Enhanced biogenic manganese oxide production and the removal of Cd(II) and ciprofloxacin via fungus-bacterium co-cultivation

Microbial co-cultivation is a promising strategy for enhancing metabolite production and functional capabilities. While most research on biogenic manganese (Mn) oxidation (BMO) has focused on individual bacterial or fungal strains, the potential benefits of fungal-bacterial co-cultivation remain largely unexplored. In this study, the synergistic effects of co-culturing the Mn-oxidizing fungus Cladosporium sp. XM01 with the Mn-oxidizing bacterium Bacillus sp. XM02 on Mn(II) oxidation were systematically investigated. The results showed that co-cultivation significantly increased total cell biomass and enhanced Mn(II) removal. Optimal conditions were achieved by introducing strain XM02 with a 36 h delay and maintaining a co-culturing ratio of 2:1 (XM01:XM02). The enhanced Mn(II) oxidation observed in the co-culture system was attributed to increased activities of superoxide dismutase and catalase, which help maintain redox homeostasis and sustain the production of superoxide—an essential oxidant in Mn(II) bio-oxidation. Scanning electron microscopy revealed that Bacillus sp. XM02 cells were attached to the hyphae of Cladosporium sp. XM01, forming structured fungal-bacterial aggregates. These aggregates suggest strong physical interactions that likely facilitated nutrient exchange and metabolic cooperation. Additionally, removal kinetics experiments showed that BMO produced in the co-culture exhibited superior Cd(II) adsorption capacity and ciprofloxacin oxidation performance compared to BMO derived from pure cultures.

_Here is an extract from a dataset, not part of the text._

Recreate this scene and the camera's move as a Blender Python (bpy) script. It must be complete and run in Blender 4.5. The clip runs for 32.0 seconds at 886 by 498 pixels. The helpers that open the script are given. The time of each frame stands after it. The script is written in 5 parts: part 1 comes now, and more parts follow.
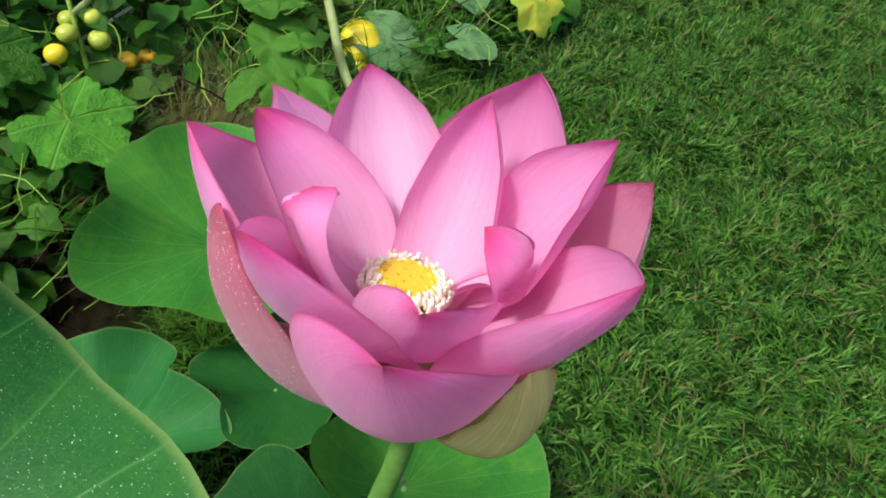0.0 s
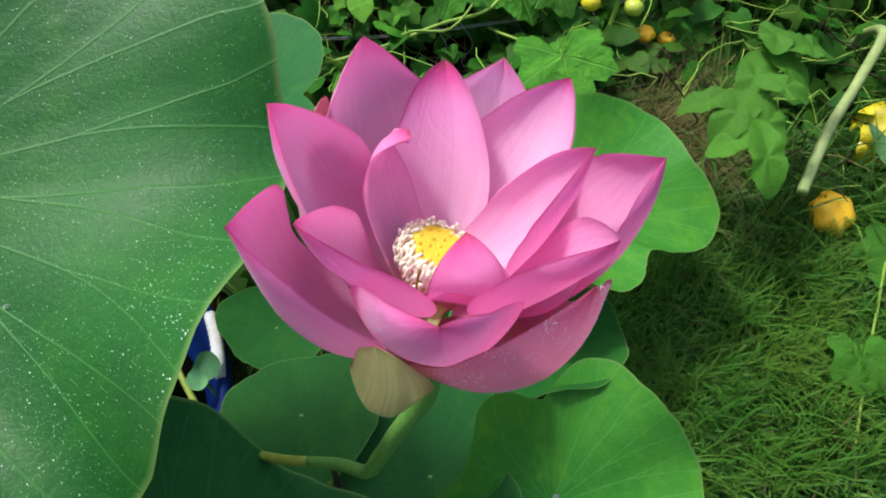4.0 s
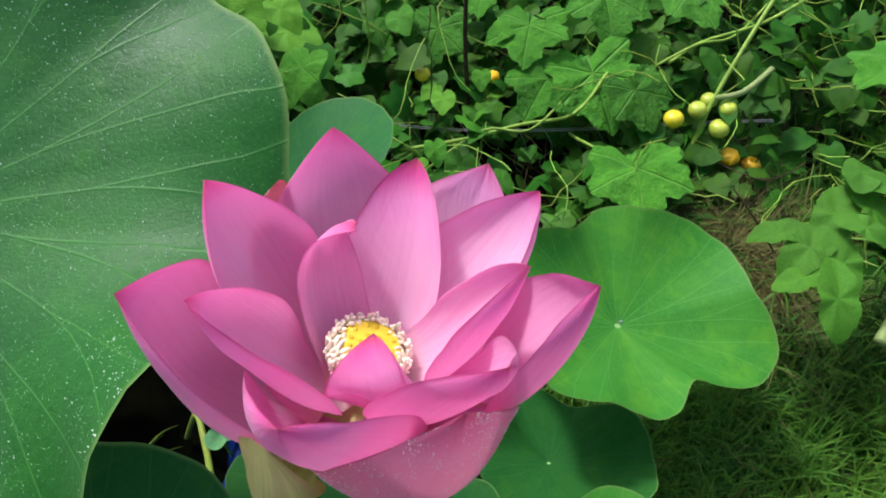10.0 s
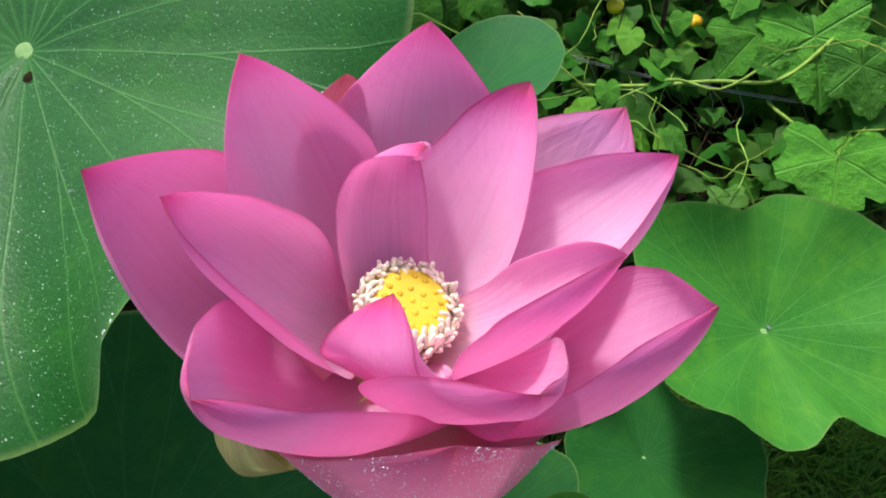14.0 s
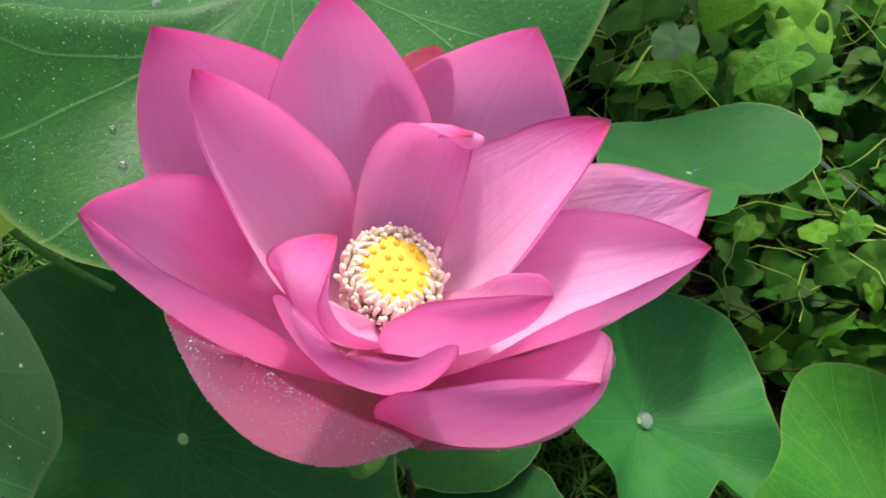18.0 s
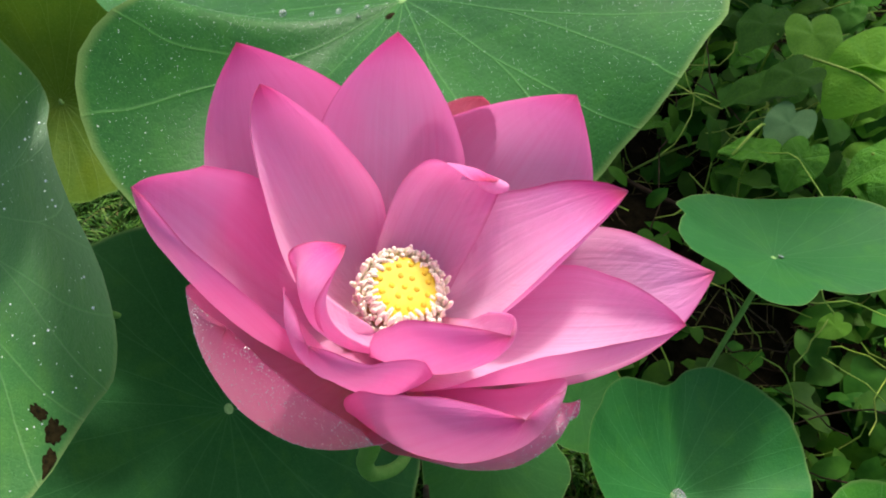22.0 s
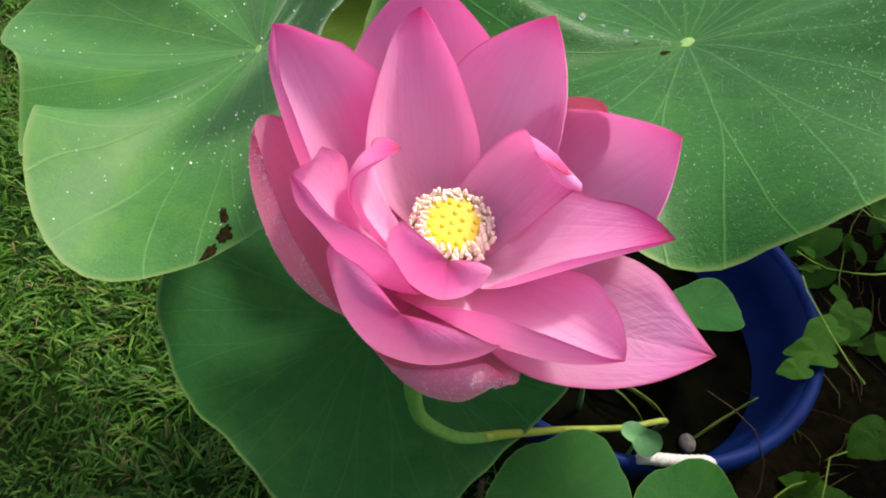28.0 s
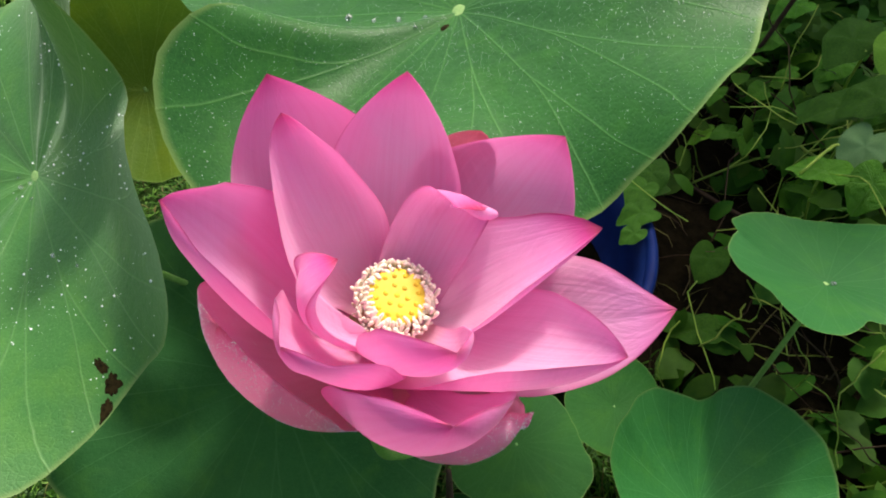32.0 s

This enhancement was linked to the higher specific surface area and increased average oxidation state (Mn-AOS) of the co-culture BMO, which enhanced its adsorption and oxidative reactivity. These findings provide new insights into the symbiotic interactions among Mn-oxidizing microorganisms and highlight the potential of fungal-bacterial co-cultures as an effective strategy to enhance BMO functionality for environmental remediation.